To highlight the crisis, the wife of Vice President Joe Biden visited a refugee camp on a patch of desert in eastern Kenya where tens of thousands of Somalis have massed. A drought has turned into famine because little aid can reach militant-controlled south-central Somalia.

Jill Biden is the highest-profile U.S. visitor to East Africa since the number of refugees coming across the Somali border dramatically increased in July. Biden arrived in a C-130 military transport plane and said she wants to raise awareness and persuade donors to give more.

"What I'm asking is for Americans to reach out and help because the situation is dire," said Biden, who met with two Somali mothers and their eight children. "There is hope if people start to pay attention to this."

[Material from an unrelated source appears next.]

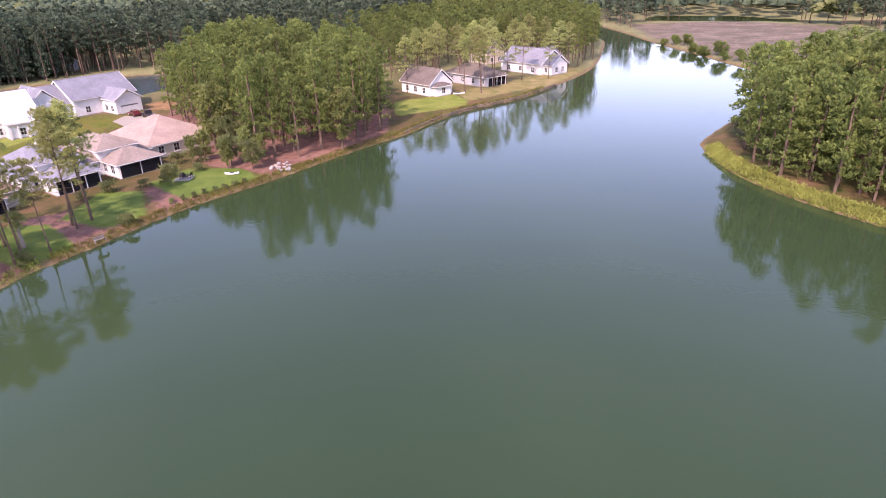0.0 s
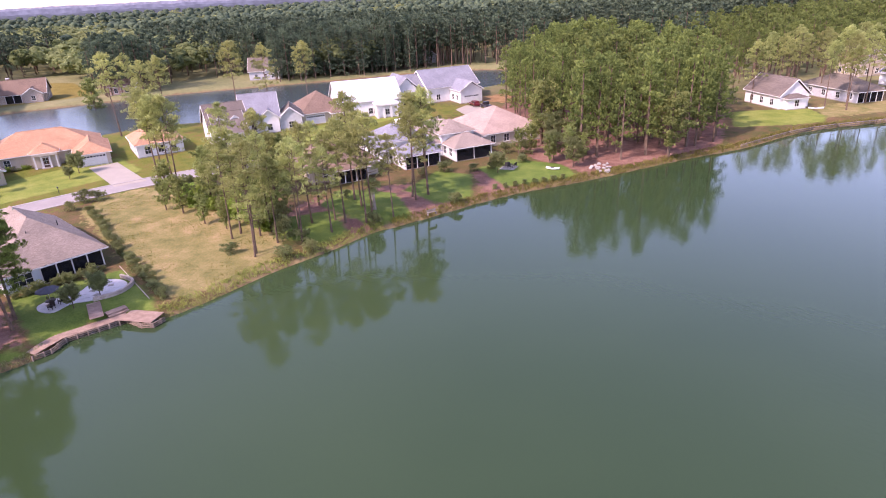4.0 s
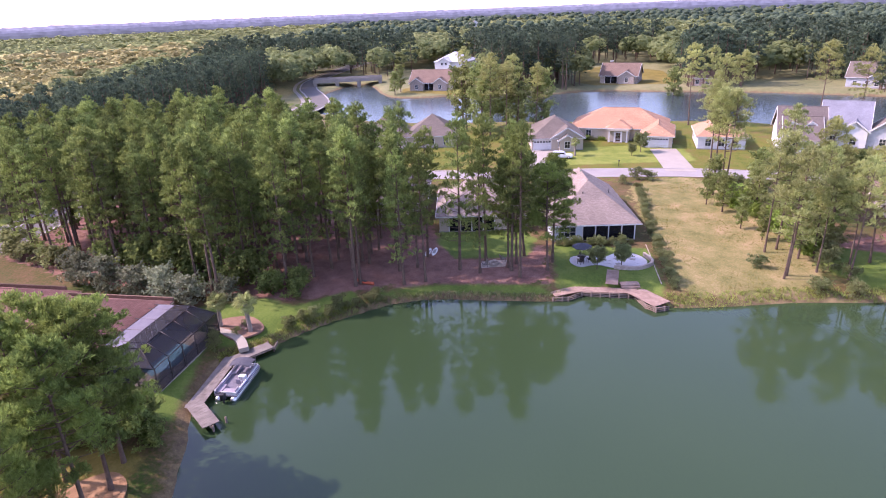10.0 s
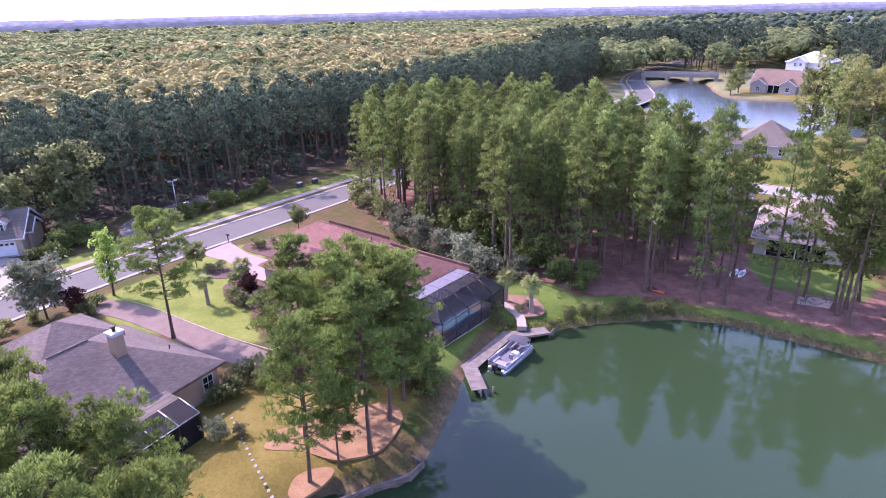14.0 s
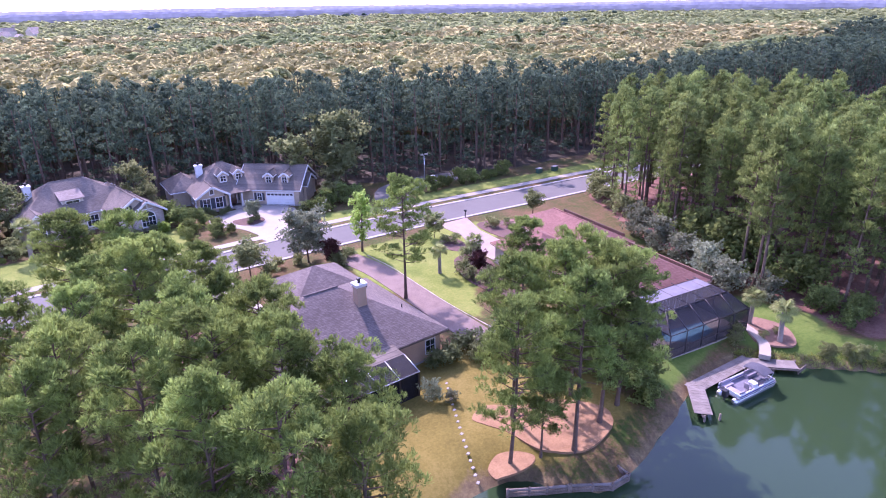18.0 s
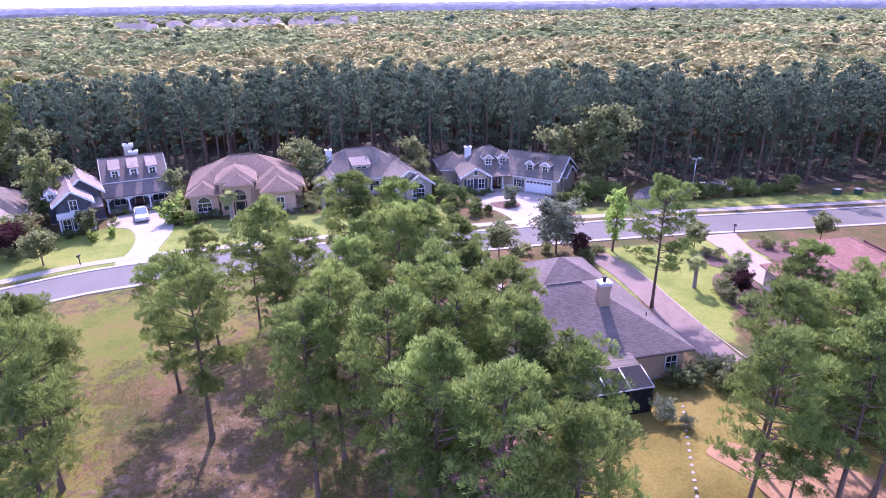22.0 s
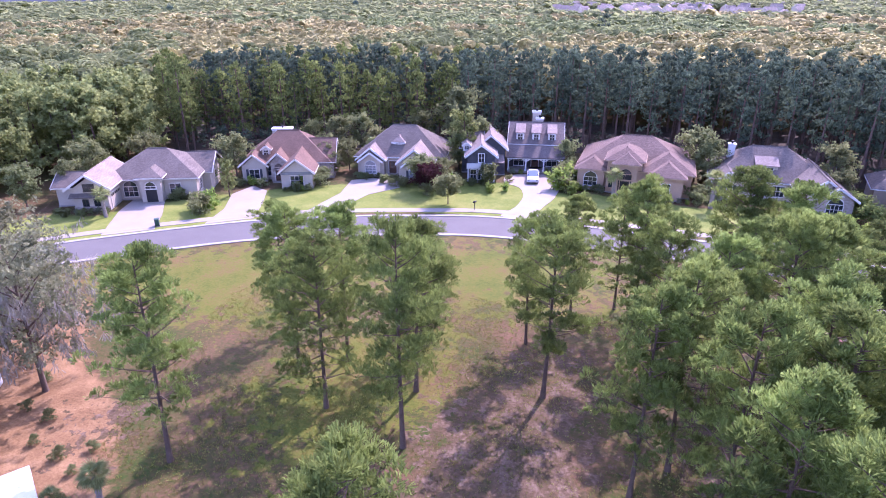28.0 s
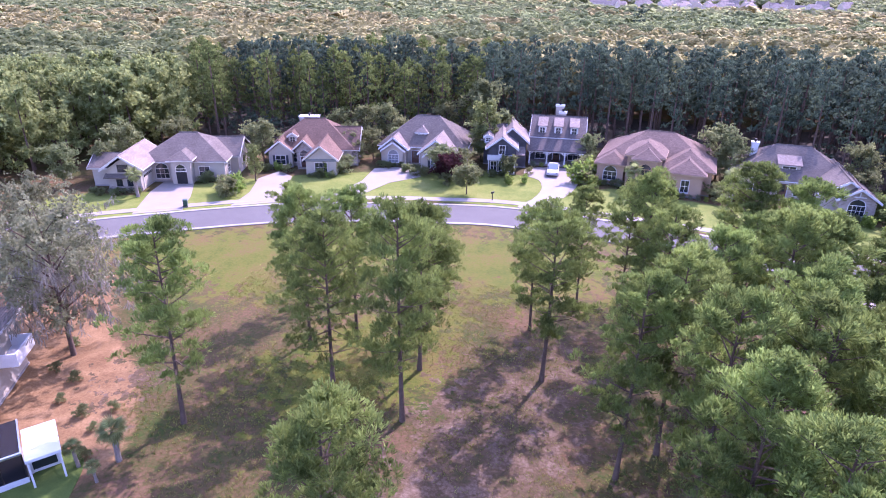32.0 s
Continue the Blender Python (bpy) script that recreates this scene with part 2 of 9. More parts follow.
M["bed_straw"] = mottled("fresh_pine_straw", (0.17, 0.09, 0.042), (0.32, 0.19, 0.094), 1.0, 10, 0.95, bump=0.6)
M["wood"] = lined("weathered_deck_wood", (0.125, 0.108, 0.09), (0.2, 0.175, 0.15), 0.15, True, 0.85)
M["deck_brown"] = lined("brown_deck_wood", (0.2, 0.135, 0.1), (0.31, 0.22, 0.165), 0.15, True, 0.85)
M["wood_dark"] = mottled("bulkhead_wood", (0.1, 0.075, 0.055), (0.22, 0.17, 0.13), 1.5, 12, 0.9)
M["white"] = mottled("white_paint", (0.56, 0.56, 0.54), (0.66, 0.66, 0.64), 0.8, 10, 0.5, bump=0.03)
M["trim"] = mottled("white_trim", (0.55, 0.54, 0.51), (0.64, 0.63, 0.6), 0.8, 10, 0.5, bump=0.02)
M["beige_trim"] = mottled("beige_trim", (0.55, 0.5, 0.43), (0.66, 0.6, 0.52), 0.8, 10, 0.6, bump=0.02)
M["cream"] = mottled("cream_stucco", (0.38, 0.325, 0.25), (0.47, 0.41, 0.32), 0.6, 10, 0.85)
M["tan"] = mottled("tan_stucco", (0.36, 0.24, 0.15), (0.48, 0.33, 0.21), 0.6, 10, 0.85)
M["tan_siding"] = lined("tan_siding", (0.36, 0.28, 0.19), (0.44, 0.35, 0.24))
M["grey_siding"] = lined("grey_siding", (0.33, 0.34, 0.35), (0.42, 0.43, 0.44))
M["blue_siding"] = lined("pale_blue_siding", (0.5, 0.54, 0.56), (0.6, 0.64, 0.66))
M["dark_siding"] = lined("dark_board_siding", (0.05, 0.05, 0.055), (0.085, 0.085, 0.09), 0.3, True)
M["white_siding"] = lined("white_siding", (0.58, 0.57, 0.55), (0.66, 0.65, 0.63))
M["brick"] = brickwork("red_brown_brick", (0.3, 0.17, 0.12), (0.4, 0.24, 0.17), (0.42, 0.38, 0.34))
M["stone"] = brickwork("fieldstone", (0.3, 0.24, 0.19), (0.42, 0.36, 0.3), (0.34, 0.3, 0.27), 0.4, 0.2)
M["roof_grey"] = shingles("grey_shingles", (0.118, 0.098, 0.078), (0.165, 0.137, 0.11))
M["roof_tan"] = shingles("tan_grey_shingles", (0.2, 0.162, 0.132), (0.27, 0.22, 0.18))
M["roof_brown"] = shingles("brown_shingles", (0.142, 0.097, 0.07), (0.195, 0.136, 0.1))
M["roof_red"] = shingles("red_brown_shingles", (0.165, 0.08, 0.06), (0.22, 0.112, 0.086))
M["roof_clay"] = shingles("clay_shingles", (0.134, 0.082, 0.055), (0.182, 0.113, 0.078))
M["roof_peach"] = shingles("peach_shingles", (0.32, 0.175, 0.1), (0.41, 0.235, 0.14))
M["roof_salmon"] = shingles("pale_salmon_shingles", (0.27, 0.2, 0.16), (0.34, 0.255, 0.21))
M["roof_blue"] = shingles("blue_grey_shingles", (0.16, 0.165, 0.185), (0.21, 0.215, 0.235))
M["street"] = mottled("pale_street_concrete", (0.2, 0.18, 0.165), (0.27, 0.245, 0.225), 0.3, 6, 0.9)
M["roof_dark"] = shingles("charcoal_shingles", (0.11, 0.09, 0.076), (0.158, 0.132, 0.112))
M["roof_worn"] = shingles("weathered_shingles", (0.115, 0.092, 0.079), (0.165, 0.134, 0.115))
M["roof_white"] = lined("white_metal_roof", (0.4, 0.41, 0.44), (0.48, 0.49, 0.52), 0.45, True, 0.4)
M["black"] = mottled("black_metal", (0.012, 0.012, 0.013), (0.03, 0.03, 0.03), 1.0, 12, 0.5)
M["bronze"] = mottled("bronze_frame", (0.035, 0.03, 0.028), (0.06, 0.05, 0.046), 1.0, 12, 0.45, 0.6)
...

More than 29,000 children under the age of 5 have died in the last 90 days in southern Somalia alone, according to U.S. estimates. The U.N. says 640,000 Somali children are acutely malnourished, suggesting the death toll of small children will rise.

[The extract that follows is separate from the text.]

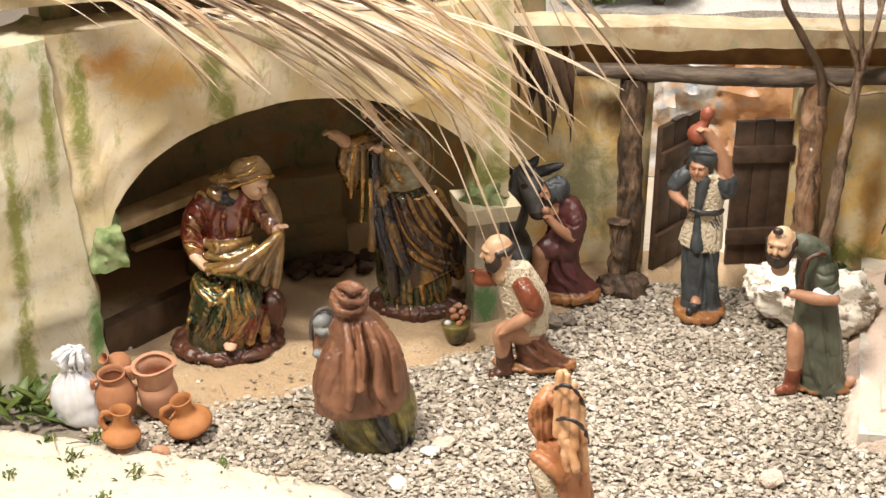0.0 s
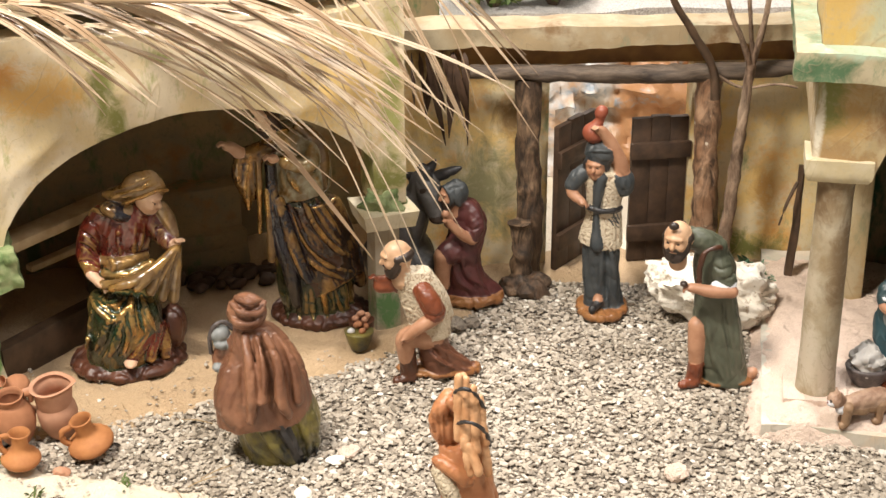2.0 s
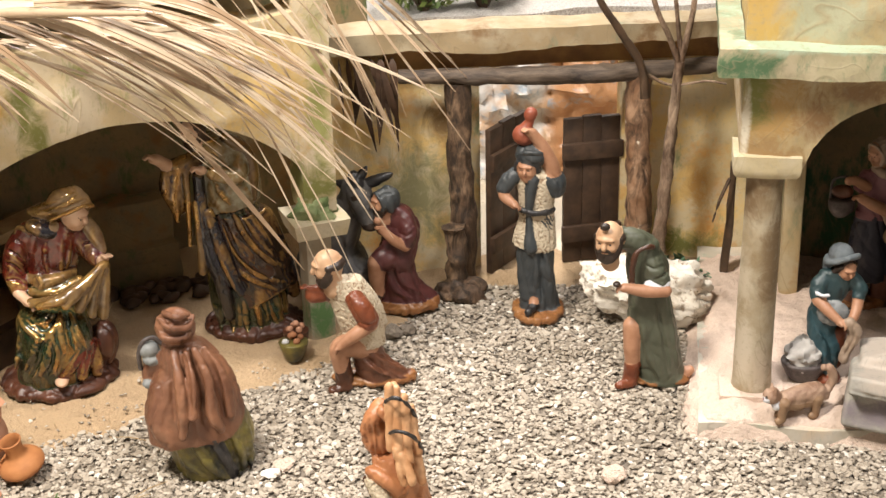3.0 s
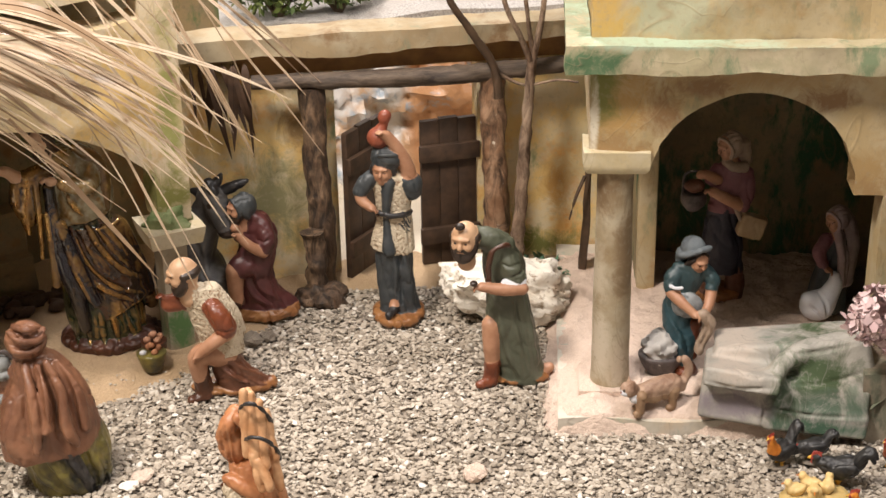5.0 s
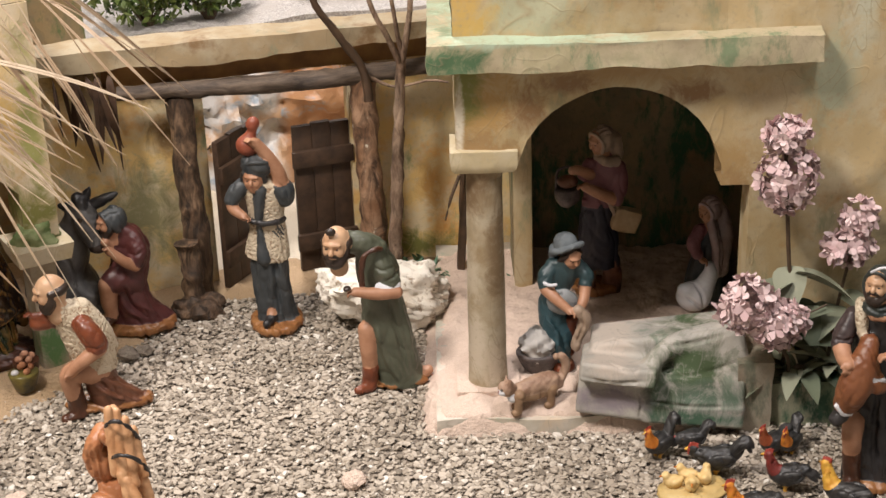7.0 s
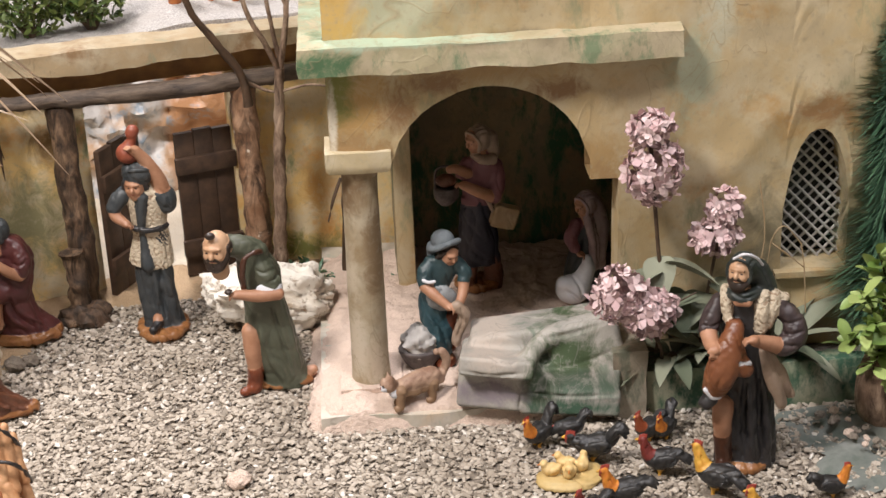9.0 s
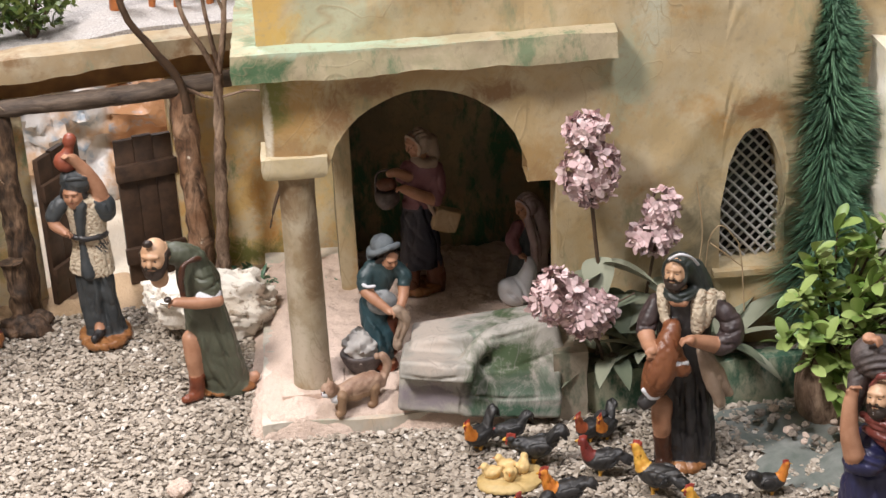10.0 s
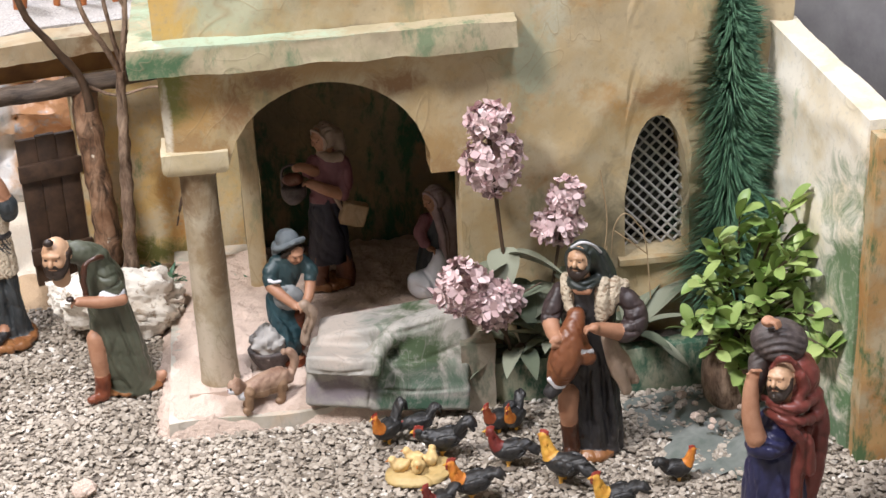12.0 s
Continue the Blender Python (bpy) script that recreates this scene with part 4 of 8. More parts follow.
structure("backdrop_grey", bm, M["backdrop_grey"], HOUSE @ pose(0.2, 0.30, 0), "grey crumpled rock cloth behind the display", "backdrop")


# ---- painted clay figurines, each one plain mesh; sizes in millimetres ----
class Sculpt:
    """A figurine modelled as one skin: rounded forms run into each other, folds are pressed in or laid on. Millimetres; x across, y to the back, z up."""

    def __init__(self, step=1.1):
        self.ops, self.step = [], step

    def put(self, op, key, dist, lo, hi, k):
        if key == "fleece" and op == "add":
            plain = dist

            def dist(p):
                x, y, z = p.T
                return plain(p) - 0.7 * np.abs(np.sin(0.55 * x + 1.5 * np.sin(0.3 * z)) * np.sin(0.6 * z + 1.3 * np.sin(0.35 * x + 0.5 * y))) - 0.25 * np.sin(1.2 * y + 0.9 * z + x)
        self.ops.append((op, key, dist, np.array(lo, float), np.array(hi, float), k))

    @staticmethod
    def along(rows):
        """The distance from a limb through rows of x, y, z, radius, and its box."""
        rows = rows.astype(np.float32)

        def dist(p):
            best = np.full(len(p), 99.0, np.float32)
            for a, b in zip(rows, rows[1:]):
                ab, ap = b[:3] - a[:3], p - a[:3]
                t = np.clip(ap @ ab / max(float(ab @ ab), 1e-6), 0, 1)
                np.minimum(best, np.linalg.norm(ap - t[:, None] * ab, axis=1) - (a[3] + (b[3] - a[3]) * t), best)
            return best
        return dist, (rows[:, :3] - rows[:, 3:]).min(0), (rows[:, :3] + rows[:, 3:]).max(0)

    def tube(self, key, pts, radii, k=3.0, op="add"):
        radii = radii if isinstance(radii, (list, tuple)) else [radii] * len(pts)
        self.put(op, key, *self.along(spline([(*p, r if r < 8 else 8 + 0.85 * (r - 8)) for p, r in zip(pts, radii)], 4)), k)

    def ball(self, key, c, r, rot=(0, 0, 0), k=3.0, op="add"):
        r = np.array((r, r, r) if isinstance(r, (int, float)) else r, np.float32)
        turn = np.array(Euler([radians(a) for a in rot]).to_matrix(), np.float32)
        c = np.array(c, np.float32)

        def dist(p):
            q = (p - c) @ turn
            a, b = np.linalg.norm(q / r, axis=1), np.linalg.norm(q / (r * r), axis=1)
            return np.where(a < 0.05, -r.min(), a * (a - 1) / np.maximum(b, 1e-6))
        self.put(op, key, dist, c - r.max(), c + r.max(), k)

    def box(self, key, c, half, rot=(0, 0, 0), soft=3.0, k=2.0):
        half = np.array(half, np.float32) - soft
        turn = np.array(Euler([radians(a) for a in rot]).to_matrix(), np.float32)
        c = np.array(c, np.float32)

        def dist(p):
            q = np.abs((p - c) @ turn) - half
            return np.linalg.norm(np.maximum(q, 0), axis=1) + np.minimum(q.max(1), 0) - soft
        reach = np.linalg.norm(half) + soft
        self.put("add", key, dist, c - reach, c + reach, k)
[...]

USAID administrator Raj Shah, who accompanied Biden, said hundreds of thousands of children could die from the famine.

U.S. officials said Washington is set to announce an aid package of about $100 million for famine relief efforts. The officials could not be quoted by name ahead of a formal announcement.

More than 12 million people in the Horn of Africa are in need of immediate food aid, including nearly half of Somalia's population. The U.N. has declared five famine zones in Somalia, including the camps for displaced people in Mogadishu, the capital.

Aid is only reaching about 20 percent of the 2.6 million Somalis who need it, Mark Bowden, the U.N.'s top humanitarian official for Somalia, said on a visit to Mogadishu on Monday. The situation is better in the Somali capital, where about half the city's 600,000 inhabitants are receiving aid, he said.

Transport and security are the two main problems, he said, and it is unclear what the effect will be of the withdrawal of Islamist insurgents from their bases in the capital on Saturday. There have been several serious gunfights at aid distributions recently, and at least 10 people have been killed.

"An absence of conflict does not mean that there is security here," he said. "There's always been factions and militias."

A senior U.S. official traveling with Biden said the U.S. believes it is too early to tell what al-Shabab's intentions are, but that the reported withdrawal could be a hopeful sign that more aid could soon reach those in need.

Kiki Ghebo, another top U.N. humanitarian official, said different kinds of aid is needed: food for the starving, vaccines and medical help to prevent disease outbreaks, and things like plastic sheeting and cooking utensils for those who had been forced to flee their homes because of the war and famine.